Since I’ve been writing about statistics quite a bit (here and here), and since I happened to come across a really cute illustration on a blog in (I think?) Bosnian (yay for Google translate!), this week’s Stuff Explained Sunday will be about mean, median and mode.
So, we can see in this illustration how much each of these guys (individuals in the population) earned last month.
Now, we could say that the arithmetical average wage in the population is $5,700; with the variant “look, the average worker at my company earned $5,700 last month, can the union get off my back already??”. Which is arithmetically correct.
Except this gives us a very skewed view of how most individual guys in the picture are actually for themselves: only 4 people in the group are earning $5,700 or more, 20 are earning less, and a lot of those 20 quite a lot less.
This happens because the distribution is skewed.

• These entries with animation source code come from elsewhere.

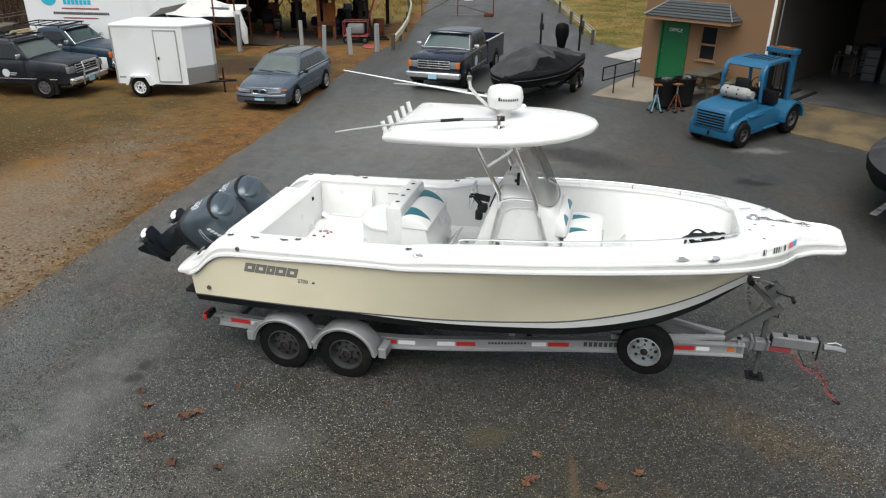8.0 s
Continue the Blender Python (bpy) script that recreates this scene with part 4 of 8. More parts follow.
# stern: bench-top transom, splash well and engine platform
bm = bmesh.new()
prism(bm, [(-0.84, 1.30), (-0.84, 1.80), (-0.80, 1.845), (-0.45, 1.845), (-0.41, 1.81), (-0.40, 1.22), (-0.5, 1.22)], -1.06, 0.60)
part("transom_bench", bm, M["gel"], boat, "white transom bench top", smooth=40)
bm = bmesh.new()
box(bm, (-1.03, 0, 1.30), (0.50, 2.2, 0.12), 0.03)
box(bm, (-1.22, 0, 1.37), (0.12, 1.5, 0.10), 0.03)
part("engine_platform", bm, M["gel"], boat, smooth=40)
quarter = [(-1.20, 1.415), (-1.30, 1.395), (-1.40, 1.368), (-1.47, 1.345), (-1.53, 1.315), (-1.555, 1.285), (-1.535, 1.26), (-1.46, 1.255), (-1.41, 1.245), (-1.385, 1.228), (-1.36, 1.222), (-1.32, 1.222), (-1.27, 1.235), (-1.20, 1.25)]
for sgn in (-1, 1):
    bm = bmesh.new()
    loft(bm, [[Vector((-1.2 + (x + 1.2) * k, sgn * y, 1.32 + (z - 1.32) * k)) for x, z in quarter] for y, k in ((1.298, 0.62), (1.285, 0.74), (1.24, 0.84), (1.15, 0.92), (1.02, 0.98), (0.88, 1.0), (0.80, 1.0), (0.775, 0.97), (0.765, 0.90))], True)
    part("quarter_platform", bm, M["gel"], boat, "white moulded stern quarter", smooth=50)
part("transom_door", boxes(((-0.47, 0.83, 1.52), (0.06, 0.40, 0.6), 0.02)), M["gel"], boat, "white transom walk-through door")
part("transom_filler", boxes(((-0.56, 0.84, 1.50), (0.12, 0.52, 0.66), 0.02), ((-0.44, 0.84, 1.225), (0.30, 0.52, 0.03), 0.005)), M["liner"], boat)
part("door_latch", boxes(((-0.425, 0.66, 1.67), (0.03, 0.06, 0.05), 0.01), ((-0.425, 0.60, 1.67), (0.03, 0.02, 0.05), 0.005)), M["blackpl"], boat)

# gunwale fittings
for sgn in (-1, 1):
    for x, y in ((-0.68, 1.20), (0.215, 1.18), (1.63, 1.235)):
        bm = lathe(bmesh.new(), [(0.045, 0.0), (0.045, 0.006), (0.034, 0.010), (0.028, 0.006), (0.026, -0.02), (0.001, -0.02)], 14, (x, sgn * y, top_z(x) + 0.004))
        h = part("rod_holder", bm, M["chrome"], boat)
        part("bore", lathe(bmesh.new(), [(0.026, 0.0), (0.026, 0.004), (0.001, 0.004)], 12, (x, sgn * y, top_z(x) + 0.008)), M["blackpl"], h)
    bm = lathe(bmesh.new(), [(0.05, 0), (0.05, 0.02), (0.03, 0.035), (0.001, 0.04)], 14, (0, 0, 0))
    nl = part("navigation_light", bm, M["chrome"], boat)
    for x in (-0.33, 0.055):
        cl = part("pull_up_cleat", lathe(bmesh.new(), [(0.030, 0), (0.030, 0.006), (0.014, 0.010), (0.001, 0.010)], 12, (x, sgn * 1.235, top_z(x) + 0.003)), M["chrome"], boat, "small stainless pull-up cleat")
        part("horn", tubes(([(x - 0.055, sgn * 1.235, top_z(x) + 0.016), (x + 0.055, sgn * 1.235, top_z(x) + 0.016)], [0.007, 0.009])), M["greysteel"], cl)
    for x in (1.80, 4.65):
        hw = part("hawse_hole", lathe(bmesh.new(), [(0.055, 0), (0.055, 0.004), (0.046, 0.008), (0.042, 0.004), (0.001, 0.003)], 18), M["chrome"], boat, "oval stainless hawse fitting")
        hw.matrix_local = pose(x, sgn * (side_b(x) - (0.022 if x < 4 else 0.002)), top_z(x) - (0.024 if x < 4 else 0.062), -sgn * 55, 0, -sgn * (22 if x > 4 else 2)) @ Matrix.Diagonal((1.55, 0.50, 1, 1))
        part("opening", lathe(bmesh.new(), [(0.036, 0.005), (0.001, 0.006)], 14), M["greydecal"], hw)
    nl.matrix_local = pose(4.96, sgn * (side_b(4.96) + 0.004), top_z(4.96) - 0.075, -sgn * 62, 0, -sgn * 25) @ Matrix.Diagonal((1.45, 0.7, 0.7, 1))
    part("lens", lathe(bmesh.new(), [(0.022, 0.036), (0.018, 0.05), (0.001, 0.052)], 10), M["bumper"], nl)
    xs = steps(2.24, 5.22, 22)
    off = table([2.0, 3.0, 4.0, 4.7, 5.22], [0.02, 0.02, 0.02, 0.02, 0.06])
    bm = bmesh.new()
    tube(bm, [(2.19, sgn * (inner_b(2.19) + 0.03), top_z(2.19)), (2.195, sgn * (inner_b(2.195) + 0.03), top_z(2.195) + 0.03), (2.21, sgn * (inner_b(2.21) + 0.022), top_z(2.21) + 0.048)] + [(x, sgn * (inner_b(x) + off(x)), top_z(x) + 0.055) for x in xs] + [(5.26, sgn * (inner_b(5.26) + 0.03), top_z(5.26))], 0.012)
    rail = part("grab_rail", bm, M["chrome"], boat, "stainless bow grab rail")
    for x in (2.7, 3.4, 4.1, 4.7):
        part("stanchion", tubes(([(x, sgn * (inner_b(x) + off(x)), top_z(x) - 0.005), (x, sgn * (inner_b(x) + off(x)), top_z(x) + 0.055)], 0.010)), M["chrome"], rail)
    for k in range(24):
        x = -0.45 + 0.235 * k
        if x < 5.2:
            part("rivet", lathe(bmesh.new(), [(0.008, 0), (0.006, 0.004), (0.001, 0.005)], 6, (x, sgn * (side_b(x) - 0.055), top_z(x) - 0.006)), M["greysteel"], boat)
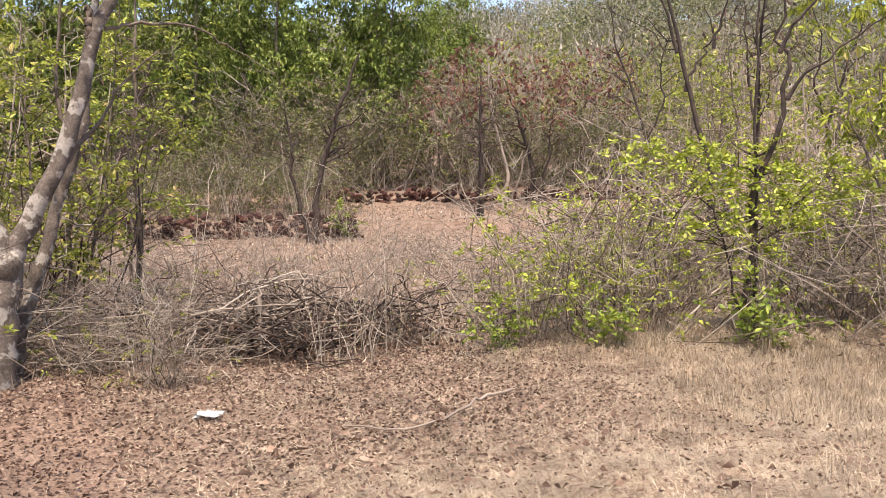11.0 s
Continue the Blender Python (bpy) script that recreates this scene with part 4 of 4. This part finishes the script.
# ---------------------------------------------------------------- loose things on the ground
def boulder(name, label, x, y, size, material, seed, category="stone"):
    bm = bmesh.new()
    bmesh.ops.create_icosphere(bm, subdivisions=3, radius=0.5)
    for v in bm.verts:
        v.co *= 1 + 0.6 * noise.noise(v.co * 2.3 + Vector((seed, 0, 0))) + 0.3 * noise.noise(v.co * 7)
    me = bpy.data.meshes.new(name)
    bm.to_mesh(me)
    bm.free()
    me.materials.append(material)
    ob = tagged(new(name, me), label, category)
    ob.matrix_basis = pose(x, y, float(ground(x, y)) + size[2] * 0.1, 0, 0, seed * 37) @ Matrix.Diagonal((*size, 1))
    return ob


boulder("flat_stone", "flat grey stone half sunk in the dry grass", -2.98, 4.09, (0.24, 0.36, 0.06), GREYSTONE, 2)
boulder("flat_stone", "flat brown stone among fallen leaves", -3.02, 2.3, (0.26, 0.34, 0.07), GREYSTONE, 5)
boulder("marker_stone", "small dark block at the road edge", -2.75, 44.0, (0.42, 0.4, 0.42), GREYSTONE, 8)


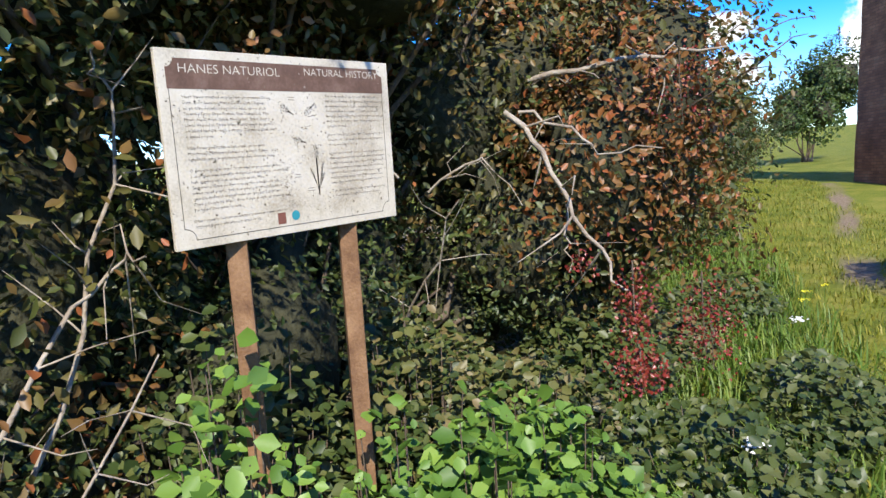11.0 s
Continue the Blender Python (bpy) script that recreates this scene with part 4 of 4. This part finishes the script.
branch("dead_branch", "brown bough above the dark hedge", [(-4.6, 15.9, 1.95), (-4.19, 15.87, 2.0), (-3.87, 15.86, 2.02), (-3.57, 15.81, 2.0)], 0.018, 9)


def berries(x, y, z, r, h, n):
    th = empty("berry_cluster", x, y, z, label="hanging cluster of dark red berries", category="berries", group="berry clusters by the hedge")
    d = rng.normal(size=(n, 3)) * np.array([r, r, h])
    part("fruit", leaves("berries", d, rng.normal(size=(n, 3)), np.full(n, 0.016), M_LEAF["berry"], 0.9, 0.6), th)
    part("stem", tubes("stem", [[((0, 0, h * 2), 0.004), ((0, 0, 0), 0.003), ((0.01, 0, -h * 2), 0.002)]], M_TWIG), th)


for b in ((-4.02, 14.62, 0.9, 0.035, 0.1, 300), (-4.0, 14.5, 0.72, 0.05, 0.04, 320), (-4.23, 14.77, 1.07, 0.03, 0.03, 60), (-3.75, 15.3, 0.75, 0.06, 0.1, 220), (-3.7, 15.6, 0.6, 0.08, 0.1, 260), (-3.8, 15.9, 1.85, 0.12, 0.1, 140), (-3.9, 16.2, 1.7, 0.15, 0.2, 200), (-4.3, 16.6, 2.2, 0.2, 0.25, 260), (-4.0, 17.2, 1.6, 0.25, 0.25, 300)):
    berries(*b)


def flower_head(x, y, h, mat, label, r):
    z0 = float(ground_z(x, y))
    th = empty("wild_flower", x, y, z0, label=label, category="flower", group="wild flowers in the grass")
    part("stem", tubes("stem", [[((0, 0, 0), 0.003), ((0.01, 0, h), 0.002)]], M_LEAF["long"]), th)
    n = 26
    d = rng.normal(size=(n, 3)) * np.array([r, r, r * 0.3]) + np.array([0.01, 0, h])
    part("petals", leaves("petals", d, np.array([0, -0.4, 1.0]) + rng.normal(size=(n, 3)) * 0.3, np.full(n, r * 0.8), M_LEAF[mat], 0.8), th)


for x, y, h in ((1.05, 4.7, 0.35), (0.98, 3.55, 0.18), (1.75, 4.75, 0.35), (1.85, 4.6, 0.3), (-3.05, 17.2, 0.3), (-3.6, 14.9, 0.3)):
    flower_head(x, y, h, "white", "white umbel of a wild flower in the grass", 0.025)
for x, y, h in ((1.3, 3.35, 0.2), (1.4, 3.3, 0.15), (-1.6, 4.6, 0.08), (-2.8, 18.3, 0.3), (-2.9, 17.9, 0.3), (-2.6, 18.6, 0.3)):
    flower_head(x, y, h, "yellow", "yellow wild flower in the grass", 0.015)

# ---- single bricks of the ruin ----
BL, BH_, BD = 0.215, 0.065, 0.05


def brick_mesh(l):
    bm = bmesh.new()
    vs = box(bm, (0, -0.016, 0), (l, BD, BH_))
    for v in vs:
        if v.co.y < 0:
            v.co.x += 0.006 if v.co.x < l / 2 else -0.006
            v.co.z += 0.005 if v.co.z < BH_ / 2 else -0.005
    return from_bm("brick", bm, M_BRICK)


B_FULL, B_HALF = brick_mesh(BL), brick_mesh(0.1)
places = []
row = 0
z = 0.0
while z < 2.36:
    s = 0.0 if row % 2 else -0.11
    while s < WLEN:
        half = rng.random() < 0.2
        l = 0.1 if half else BL
        a, b = max(s, 0.0), s + l
        clear = all(((max(abs(q - c), 0) / (w + 0.23)) ** 2 + (max(zz - zs, 0) / (r + 0.23)) ** 2 > 1) for c, w, zs, r in ARCHES for q in (a, b) for zz in (z, z + BH_))
        if clear and b < WLEN and z + BH_ < wall_top(b) and s >= -0.01:
            places.append((s, z, half))
        s = b + 0.011
    z += BH_ + 0.011
    row += 1
places.sort(key=lambda p: p[0])
for i, (s, z, half) in enumerate(places):
    dip = rng.normal() * 0.006 + (0.02 if rng.random() < 0.06 else 0)
    m = pose(s, dip, z, 0, rng.normal() * 0.7, rng.normal() * 0.8)
    ob = new("brick", B_HALF if half else B_FULL)
    ob.parent = front
    ob.matrix_basis = m
# voussoirs round the arches
for c, w, zs, r in ARCHES:
    per = math.pi * (w + r) / 2
    n = int(per / 0.078)
    for k in range(n):
        a = math.pi * (k + 0.5) / n
        x, zz = c + w * math.cos(a), zs + r * math.sin(a)
        nrm = Vector((math.cos(a) / w, 0, math.sin(a) / r)).normalized()
        ang = math.degrees(math.atan2(nrm.z, nrm.x))
        ob = new("voussoir", B_FULL)
        ob.parent = front
        ob.matrix_basis = pose(x, -0.012 + rng.normal() * 0.004, zz, 0, -ang, 0) @ pose(0.0, 0, -0.03)
# the broken corner pier, brick by brick
pier = empty("broken_pier", 0, 0, 0, label="crumbling leaning brick pier at the corner of the ruin", category="pier")
pier.matrix_world = W_M
bm = bmesh.new()
vs = box(bm, (-0.5, -0.01, -0.1), (-0.01, 0.7, 2.16))
for v in vs:
    if v.co.x < -0.1 and v.co.z > 1:
        v.co.x = -0.06
part("rubble_core", from_bm("rubble_core", bm, M_MORTAR), pier)


def lay(mesh_, owner, x, y, z, turn, loose):
    ob = new("brick", mesh_)
    ob.parent = owner
    ob.matrix_basis = pose(x + rng.normal() * loose, y + rng.normal() * loose, z, rng.normal() * 2, rng.normal() * 2 - 2, turn + rng.normal() * 3)


for r_ in range(28):
    z = r_ * 0.076
    out = 0.5 * (1 - z / 2.35) + 0.03 * math.sin(z * 9) + 0.018 * rng.normal()
    x = -out
    while x < -0.08:
        lay(B_FULL if x < -0.22 else B_HALF, pier, x, -0.03, z, 0, 0.012)
        x += 0.226
    for k in range(3):
        if rng.random() < 0.86:
            lay(B_FULL, pier, -out - 0.02, 0.21 + 0.226 * k + (0.1 if r_ % 2 else 0), z, -90, 0.016)
# bricks of the side wall, in the stretch that the ivy leaves bare
for r_ in range(30):
    z = r_ * 0.076
    d = 0.94 + (0.11 if r_ % 2 else 0)
    while d < 2.3:
        lay(B_FULL, west, -0.005, d, z, -90, 0.006)
        d += 0.226
slabm = box_mesh("overhang_stone", (-0.28, -0.05, 2.16), (-0.005, 1.3, 2.32), M_BRICKJ, 0.03)
part("overhang_stone", slabm, pier, "broken overhanging concrete edge")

If we graph it, it looks like this:
And not like this:
The median is the numerical value separating the higher half of our population from the lower half (either the number in the middle, if we have an odd number of variables, or the average of the two number in the middle, if it’s even). The guy earning $3000 has just as many people earning less than him as he has people earning more than him: 12.
The reason why we have an average much higher than the median is that the rich guy at the top, with his $45000, is pulling the average up. The highest earner in the group, representing 4% of the population, has earned 3 times as much as the guy right behind him, nearly 8 times more than the average guy, 15 times more than the median guy and 22.5 times more than the guys at the very bottom. He earns as much as almost everyone below the average guy combined.
(altered image; via)
Now, the median may be giving us a more accurate insight of what “middle income” in our population would look like; however it doesn’t tell the whole story about how most of the people are doing. A better measure of this may be the mode: the value that appears most often in a set of data, in our case, the income occurring most often in our population, namely $2000, earned by 12 guys- that is 48% of our population.
(altered image; via)
So, when looking at income distributions/ grade distributions/ /what have you- should you be looking at the mean, the median or the mode?
The answer is all of them; together. Each of them summarizes the data in a different way and how they are positioned in relation to each may also be very relevant.